I, personally, am not a fan of horses. They’re far too large and too strong to be trusted, and I feel like I can see the underworld through their black eyes. Many people love the creatures though, and one of those was career jockey Frank Hayes. When the time came for Hayes to have his final moments, one would have to think he’d be somewhat happy that they occurred not only participating in his beloved sport, but that the horse he died on would do him one final solid and win the race.

That’s right, Frank Hayes holds the bittersweet, singular title of being the only jockey to ever win a race while dead. Not only that, this win was both Hayes’ first and last race as a jockey after being elevated from the role of stablehand. While seated astride a horse named Sweet Kiss, Hayes suffered a heart attack and passed away at some point during the race, with onlookers only realizing this fact as he tumbled off the horse after crossing the finish line. It’s a little strange, given that if someone was going to die of a heart attack during a race, you’d think it would be the one actually running.

Charles Majawa


So does his family pay for the hotel room, or how does that work?
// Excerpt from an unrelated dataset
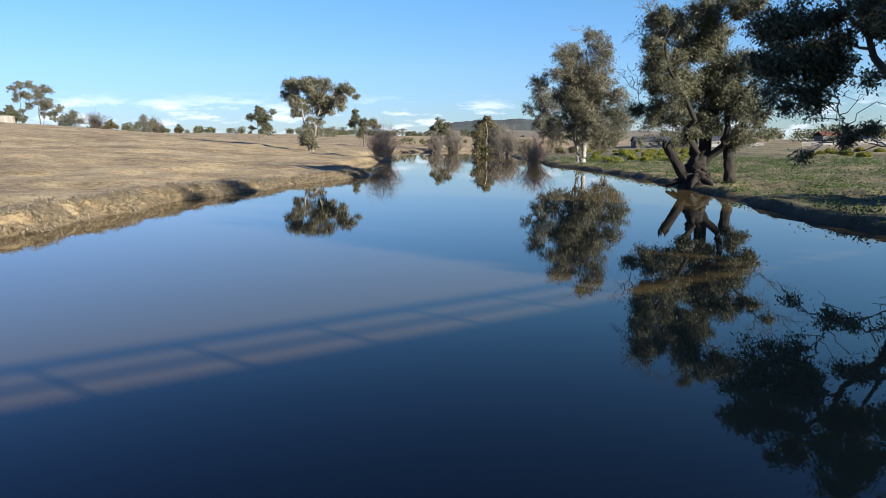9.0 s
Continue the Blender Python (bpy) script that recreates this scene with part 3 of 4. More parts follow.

I don’t have much experience with any of the other disciplines on this list, but the final entry is one that I, and most people, can salute with a knowing nod. That’s the tale of Charles Majawa, who passed away doing the dirty with a sex worker in Malawi. Death during sex isn’t anything too new, but usually the actual final blow (so to speak) is attributed to heart failure or the like. The police report of Charles Majawa, however, declared his official cause of death as “excessive orgasm.” 

Unfortunately, the article does not include her number.